TASK
Quote the listing in full, exactly as given, minus any pictures.

INFORMATION SUPPLIED

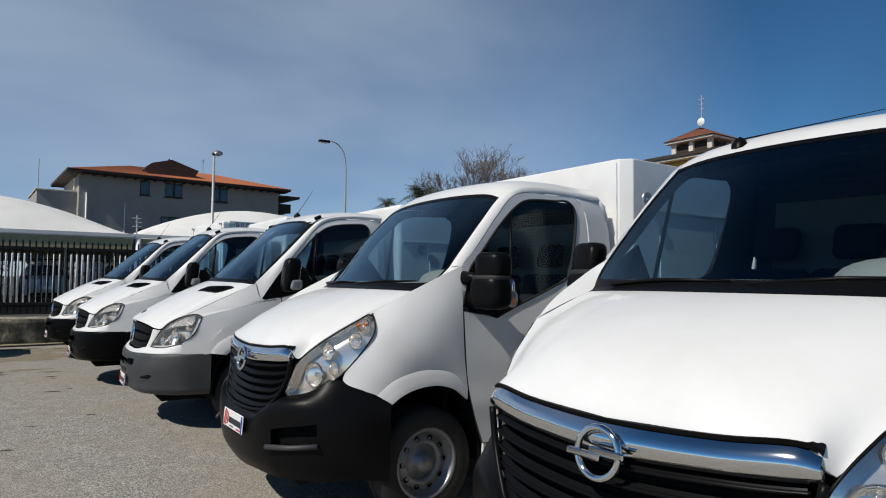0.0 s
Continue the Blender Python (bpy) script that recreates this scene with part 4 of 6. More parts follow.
# ---- long-nosed van with a chrome bar over the grille ----
def bar_van(name, label, m, group="parked vans", rake=0.0, rod=False):
    van = thing(name, label, "van", m, group)
    hood_front = [(0.055, 0, 1.058), (0.078, 0.33, 1.07), (0.118, 0.53, 1.082), (0.134, 0.558, 1.045), (0.158, 0.570, 1.003), (0.205, 0.596, 1.045), (0.27, 0.632, 1.104), (0.36, 0.676, 1.170), (0.46, 0.714, 1.232), (0.565, 0.752, 1.297)]
    cowl = [(0.76, 0, 1.425), (0.79, 0.35, 1.424), (0.86, 0.61, 1.42), (0.925, 0.735, 1.416)]
    ideal = [(0.055, 0, 1.058), (0.082, 0.33, 1.073), (0.17, 0.55, 1.105), (0.36, 0.67, 1.19), (0.565, 0.752, 1.297)]
    H = hood_grid(hood_front, ideal, cowl, steep=(0.16, 0.28), rise=0.22, fade=7.0, soft=0.16)
    shell("hood", H, "white", van, (-0.3, 0, 1), 0.015, 0.005)
    low = [(0.79, 0, 1.428), (0.82, 0.35, 1.428), (0.885, 0.60, 1.428), (0.955, 0.742, 1.436)]
    top = [(1.585, 0, 2.148), (1.592, 0.35, 2.142), (1.598, 0.62, 2.12), (1.585, 0.748, 2.085)]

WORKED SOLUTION
0.0 s
Continue the Blender Python (bpy) script that recreates this scene with part 4 of 6. More parts follow.
# ---- long-nosed van with a chrome bar over the grille ----
def bar_van(name, label, m, group="parked vans", rake=0.0, rod=False):
    van = thing(name, label, "van", m, group)
    hood_front = [(0.055, 0, 1.058), (0.078, 0.33, 1.07), (0.118, 0.53, 1.082), (0.134, 0.558, 1.045), (0.158, 0.570, 1.003), (0.205, 0.596, 1.045), (0.27, 0.632, 1.104), (0.36, 0.676, 1.170), (0.46, 0.714, 1.232), (0.565, 0.752, 1.297)]
    cowl = [(0.76, 0, 1.425), (0.79, 0.35, 1.424), (0.86, 0.61, 1.42), (0.925, 0.735, 1.416)]
    ideal = [(0.055, 0, 1.058), (0.082, 0.33, 1.073), (0.17, 0.55, 1.105), (0.36, 0.67, 1.19), (0.565, 0.752, 1.297)]
    H = hood_grid(hood_front, ideal, cowl, steep=(0.16, 0.28), rise=0.22, fade=7.0, soft=0.16)
    shell("hood", H, "white", van, (-0.3, 0, 1), 0.015, 0.005)
    low = [(0.79, 0, 1.428), (0.82, 0.35, 1.428), (0.885, 0.60, 1.428), (0.955, 0.742, 1.436)]
    top = [(1.585, 0, 2.148), (1.592, 0.35, 2.142), (1.598, 0.62, 2.12), (1.585, 0.748, 2.085)]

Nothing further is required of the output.